Short problem:
Reproduce this listing in full.

Provided data:
────

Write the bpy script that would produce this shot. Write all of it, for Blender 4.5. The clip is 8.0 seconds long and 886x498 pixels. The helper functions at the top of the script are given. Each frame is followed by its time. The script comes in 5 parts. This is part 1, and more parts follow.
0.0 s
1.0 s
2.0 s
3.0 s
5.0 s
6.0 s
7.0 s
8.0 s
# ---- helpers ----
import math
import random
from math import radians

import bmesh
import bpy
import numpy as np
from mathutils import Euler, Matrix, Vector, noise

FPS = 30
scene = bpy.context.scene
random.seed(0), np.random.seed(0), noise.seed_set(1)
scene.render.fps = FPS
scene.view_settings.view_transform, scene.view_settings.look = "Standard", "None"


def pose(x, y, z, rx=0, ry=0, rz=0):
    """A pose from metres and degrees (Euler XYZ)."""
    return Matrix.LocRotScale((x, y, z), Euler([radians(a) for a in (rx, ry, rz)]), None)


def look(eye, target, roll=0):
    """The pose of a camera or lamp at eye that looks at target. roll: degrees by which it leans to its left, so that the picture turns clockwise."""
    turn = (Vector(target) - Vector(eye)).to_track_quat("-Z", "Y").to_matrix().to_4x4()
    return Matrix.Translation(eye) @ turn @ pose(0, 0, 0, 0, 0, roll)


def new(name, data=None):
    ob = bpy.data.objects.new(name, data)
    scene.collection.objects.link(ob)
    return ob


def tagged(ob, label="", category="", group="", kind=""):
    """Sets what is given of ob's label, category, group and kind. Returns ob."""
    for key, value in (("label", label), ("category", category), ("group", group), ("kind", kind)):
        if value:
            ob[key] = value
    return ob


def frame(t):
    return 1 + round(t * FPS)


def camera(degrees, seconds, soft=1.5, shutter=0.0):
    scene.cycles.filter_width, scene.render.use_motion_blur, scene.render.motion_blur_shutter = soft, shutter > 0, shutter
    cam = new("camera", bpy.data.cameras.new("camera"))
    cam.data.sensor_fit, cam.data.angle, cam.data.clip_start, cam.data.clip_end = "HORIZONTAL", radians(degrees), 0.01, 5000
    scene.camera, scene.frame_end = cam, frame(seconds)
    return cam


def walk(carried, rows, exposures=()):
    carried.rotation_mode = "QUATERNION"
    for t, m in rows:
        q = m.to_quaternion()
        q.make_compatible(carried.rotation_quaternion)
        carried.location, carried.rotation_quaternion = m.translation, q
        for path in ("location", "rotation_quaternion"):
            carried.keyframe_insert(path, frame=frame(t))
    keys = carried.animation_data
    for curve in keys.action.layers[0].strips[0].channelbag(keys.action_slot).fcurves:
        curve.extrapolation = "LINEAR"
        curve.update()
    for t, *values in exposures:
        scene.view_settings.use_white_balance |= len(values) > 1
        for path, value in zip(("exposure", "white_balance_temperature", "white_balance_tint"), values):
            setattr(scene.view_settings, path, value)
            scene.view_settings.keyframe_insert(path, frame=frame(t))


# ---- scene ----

────

Output:
Write the bpy script that would produce this shot. Write all of it, for Blender 4.5. The clip is 8.0 seconds long and 886x498 pixels. The helper functions at the top of the script are given. Each frame is followed by its time. The script comes in 5 parts. This is part 1, and more parts follow.
0.0 s
1.0 s
2.0 s
3.0 s
5.0 s
6.0 s
7.0 s
8.0 s
# ---- helpers ----
import math
import random
from math import radians

import bmesh
import bpy
import numpy as np
from mathutils import Euler, Matrix, Vector, noise

FPS = 30
scene = bpy.context.scene
random.seed(0), np.random.seed(0), noise.seed_set(1)
scene.render.fps = FPS
scene.view_settings.view_transform, scene.view_settings.look = "Standard", "None"


def pose(x, y, z, rx=0, ry=0, rz=0):
    """A pose from metres and degrees (Euler XYZ)."""
    return Matrix.LocRotScale((x, y, z), Euler([radians(a) for a in (rx, ry, rz)]), None)


def look(eye, target, roll=0):
    """The pose of a camera or lamp at eye that looks at target. roll: degrees by which it leans to its left, so that the picture turns clockwise."""
    turn = (Vector(target) - Vector(eye)).to_track_quat("-Z", "Y").to_matrix().to_4x4()
    return Matrix.Translation(eye) @ turn @ pose(0, 0, 0, 0, 0, roll)


def new(name, data=None):
    ob = bpy.data.objects.new(name, data)
    scene.collection.objects.link(ob)
    return ob


def tagged(ob, label="", category="", group="", kind=""):
    """Sets what is given of ob's label, category, group and kind. Returns ob."""
    for key, value in (("label", label), ("category", category), ("group", group), ("kind", kind)):
        if value:
            ob[key] = value
    return ob


def frame(t):
    return 1 + round(t * FPS)


def camera(degrees, seconds, soft=1.5, shutter=0.0):
    scene.cycles.filter_width, scene.render.use_motion_blur, scene.render.motion_blur_shutter = soft, shutter > 0, shutter
    cam = new("camera", bpy.data.cameras.new("camera"))
    cam.data.sensor_fit, cam.data.angle, cam.data.clip_start, cam.data.clip_end = "HORIZONTAL", radians(degrees), 0.01, 5000
    scene.camera, scene.frame_end = cam, frame(seconds)
    return cam


def walk(carried, rows, exposures=()):
    carried.rotation_mode = "QUATERNION"
    for t, m in rows:
        q = m.to_quaternion()
        q.make_compatible(carried.rotation_quaternion)
        carried.location, carried.rotation_quaternion = m.translation, q
        for path in ("location", "rotation_quaternion"):
            carried.keyframe_insert(path, frame=frame(t))
    keys = carried.animation_data
    for curve in keys.action.layers[0].strips[0].channelbag(keys.action_slot).fcurves:
        curve.extrapolation = "LINEAR"
        curve.update()
    for t, *values in exposures:
        scene.view_settings.use_white_balance |= len(values) > 1
        for path, value in zip(("exposure", "white_balance_temperature", "white_balance_tint"), values):
            setattr(scene.view_settings, path, value)
            scene.view_settings.keyframe_insert(path, frame=frame(t))


# ---- scene ----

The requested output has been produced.